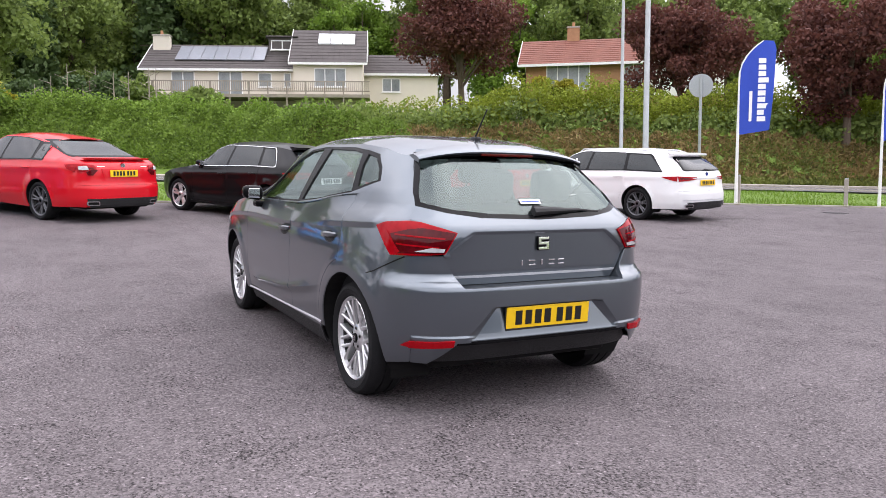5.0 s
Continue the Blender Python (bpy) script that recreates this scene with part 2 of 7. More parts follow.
M = dict(
    asphalt=asphalt_mat("asphalt", (0.136, 0.118, 0.123), (0.030, 0.027, 0.027)),
    road=asphalt_mat("road_asphalt", (0.150, 0.142, 0.138), (0.05, 0.047, 0.045)),
    grass=mat("mown_grass", (0.105, 0.170, 0.028), 0.9, vary=0.3, scale=0.7, fine=14, bump=0.8, bump_scale=25, dirt=((0.16, 0.15, 0.06), 0.60, 0.5)),
    rough_grass=mat("rough_bank_grass", (0.075, 0.10, 0.024), 0.95, vary=0.35, scale=0.5, fine=7, bump=1.0, bump_scale=9, dirt=((0.17, 0.125, 0.065), 0.50, 0.35)),
    concrete=mat("weathered_concrete", (0.34, 0.31, 0.27), 0.9, vary=0.2, scale=2, bump=0.4, dirt=((0.12, 0.11, 0.07), 0.58, 3)),
    grey_paint=paint("grey_metallic_paint", (0.118, 0.138, 0.158), 0.85, 0.30, 1.0),
    red_paint=paint("red_paint", (0.50, 0.004, 0.017)),
    red_paint_b=paint("bright_red_paint", (0.57, 0.006, 0.014)),
    white_paint=paint("white_paint", (0.78, 0.78, 0.78)),
    black_paint=paint("black_paint", (0.004, 0.004, 0.0045), 0.0, 0.3, 0.38),
    blue_paint=paint("blue_metallic_paint", (0.016, 0.185, 0.52), 0.35, 0.35),
    silver_paint=paint("silver_paint", (0.36, 0.36, 0.37), 0.6, 0.35),
    brown_paint=paint("grey_brown_paint", (0.16, 0.145, 0.14), 0.5, 0.35),
    plastic=mat("black_plastic", (0.020, 0.020, 0.021), 0.5, vary=0.15, bump=0.25, bump_scale=400),
    gloss_black=mat("gloss_black", (0.005, 0.005, 0.0055), 0.25, vary=0.2, coat=0.12, spec=0.08),
    dark=mat("dark_underbody", (0.008, 0.008, 0.008), 0.9, vary=0.2),
    rubber=mat("tyre_rubber", (0.009, 0.009, 0.010), 0.85, vary=0.2, bump=0.3, bump_scale=120),
    alloy=mat("silver_alloy", (0.74, 0.74, 0.75), 0.30, 0.85, vary=0.08),
    dark_alloy=mat("dark_machined_alloy", (0.16, 0.16, 0.17), 0.3, 0.8, vary=0.08),
    barrel=mat("dark_wheel_barrel", (0.05, 0.05, 0.052), 0.6, 0.3, vary=0.2),
    steel=mat("black_steel_wheel", (0.02, 0.02, 0.021), 0.55, vary=0.2),
    chrome=mat("chrome", (0.72, 0.72, 0.73), 0.12, 1.0, vary=0.03),
    galv=mat("galvanised_steel", (0.36, 0.38, 0.39), 0.5, 0.6, vary=0.15, scale=3, bump=0.1),
    red_lens=mat("red_lamp_lens", (0.30, 0.002, 0.006), 0.12, vary=0.25, coat=0.22, scale=14, spec=0.1),
    dark_lens=mat("dark_red_lamp_lens", (0.075, 0.001, 0.003), 0.1, vary=0.3, coat=0.6, scale=20, spec=0.1),
    clear_lens=mat("clear_lamp_lens", (0.42, 0.42, 0.43), 0.1, vary=0.2, coat=1.0, scale=20),
    yellow_plate=mat("yellow_plate", (0.80, 0.50, 0.010), 0.4, vary=0.04),
    white_plate=mat("white_plate", (0.74, 0.74, 0.74), 0.4, vary=0.04),
    bar_black=mat("black_print", (0.012, 0.012, 0.012), 0.5, vary=0.05),
    bar_white=mat("white_print", (0.82, 0.83, 0.85), 0.5, vary=0.04),
    tinted=mat("dark_tinted_glass", (0.012, 0.016, 0.017), 0.04, vary=0.35, scale=1.4, coat=0.45, spec=0.2),
    window=pane_glass("clear_tinted_glass", (0.64, 0.73, 0.70)),
    rear_window=pane_glass("rear_window_glass", (0.38, 0.46, 0.44), 0.085, 0.45),
    seat_cloth=mat("dark_seat_cloth", (0.030, 0.032, 0.034), 0.9, vary=0.2, bump=0.3, bump_scale=500),
    flag_blue=mat("blue_flag_cloth", (0.035, 0.075, 0.42), 0.8, vary=0.12, scale=3, bump=0.2),
    flag_red=mat("crimson_flag_cloth", (0.50, 0.03, 0.09), 0.8, vary=0.12, scale=3),
    flag_pale=mat("pale_grey_flag_cloth", (0.48, 0.52, 0.53), 0.8, vary=0.1, scale=3),
    sign_blue=mat("blue_sign_board", (0.022, 0.060, 0.36), 0.35, vary=0.06, scale=1.2, coat=0.2),
    sign_navy=mat("navy_sign_board", (0.012, 0.022, 0.065), 0.35, vary=0.06),
    white_post=mat("white_painted_post", (0.74, 0.74, 0.72), 0.5, vary=0.08, dirt=((0.4, 0.38, 0.33), 0.6, 4)),
    render=mat("cream_rendered_wall", (0.63, 0.575, 0.49), 0.9, vary=0.05, scale=0.6, bump=0.15, bump_scale=40, dirt=((0.54, 0.49, 0.41), 0.66, 0.5)),
    white_render=mat("white_rendered_wall", (0.74, 0.73, 0.70), 0.9, vary=0.06, scale=0.6, bump=0.3, bump_scale=40),
    brick=mat("orange_brick", (0.36, 0.19, 0.105), 0.85, vary=0.18, scale=3, fine=20, bump=0.4),
    roof_dark=mat("dark_roof_tile", (0.075, 0.066, 0.064), 0.8, vary=0.2, scale=1.5, piece=0.2),
    roof_red=mat("red_brown_roof_tile", (0.21, 0.085, 0.062), 0.8, vary=0.2, scale=1.5, piece=0.2),
    slate=mat("blue_grey_slate", (0.075, 0.085, 0.105), 0.6, vary=0.15, scale=2, piece=0.2),
    solar=mat("solar_panel", (0.20, 0.21, 0.24), 0.35, 0.2, vary=0.12, coat=0.3),
    frame_white=mat("white_window_frame", (0.76, 0.76, 0.75), 0.4, vary=0.04),
    roof_brown=mat("brown_roof_tile", (0.085, 0.062, 0.052), 0.85, vary=0.2, scale=1.5, piece=0.2),
    trim_strip=mat("satin_grey_trim", (0.60, 0.61, 0.63), 0.30, 0.6, vary=0.05),
    timber=mat("weathered_timber", (0.27, 0.235, 0.195), 0.85, vary=0.25, scale=3, bump=0.4),
    bark=mat("bark", (0.10, 0.075, 0.055), 0.95, vary=0.3, scale=2, bump=0.8, bump_scale=14),
    leaf_wood=leaf("woodland_leaves", (0.108, 0.160, 0.056), 0.7, 0.42),
    leaf_light=leaf("bright_green_leaves", (0.10, 0.175, 0.032), 0.6),
    leaf_conifer=leaf("conifer_needles", (0.056, 0.094, 0.044), 0.55, 0.25),
    leaf_copper=leaf("copper_beech_leaves", (0.078, 0.032, 0.033), 0.6, 0.3),
    leaf_hedge=leaf("hedge_leaves", (0.122, 0.165, 0.024), 0.75),
    leaf_bramble=leaf("bramble_leaves", (0.085, 0.145, 0.028), 0.65),
    leaf_yellow=leaf("yellow_green_leaves", (0.20, 0.20, 0.025), 0.5),
    leaf_dry=leaf("dry_grass_stalks", (0.15, 0.115, 0.058), 0.5, 0.3),
    leaf_bank=leaf("rough_grass_leaves", (0.085, 0.105, 0.030), 0.6, 0.3),
    blade=leaf("grass_blades", (0.092, 0.165, 0.024), 0.5, 0.4),
)


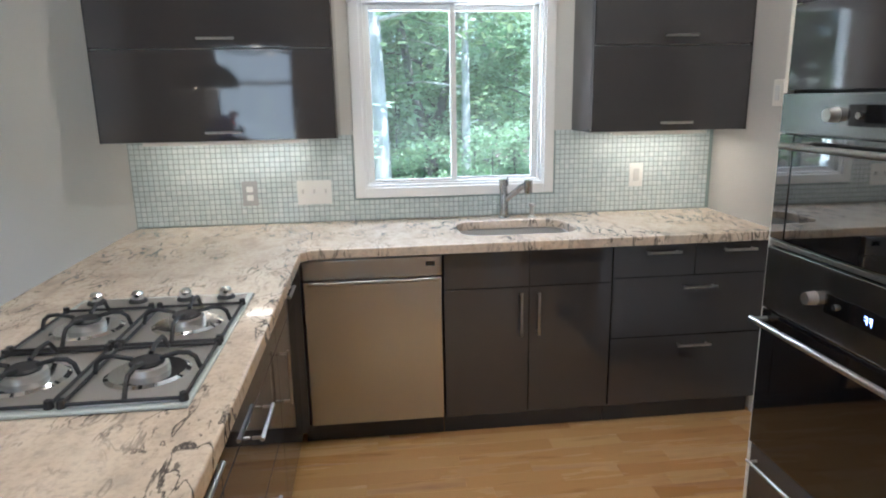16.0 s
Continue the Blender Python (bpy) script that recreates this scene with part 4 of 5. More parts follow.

[PROBLEM DESCRIPTION] From the entries above, copy every line containing the word "scene".

[WRITTEN SOLUTION]
Continue the Blender Python (bpy) script that recreates this scene with part 2 of 7. More parts follow.
Continue the Blender Python (bpy) script that recreates this scene with part 4 of 5. More parts follow.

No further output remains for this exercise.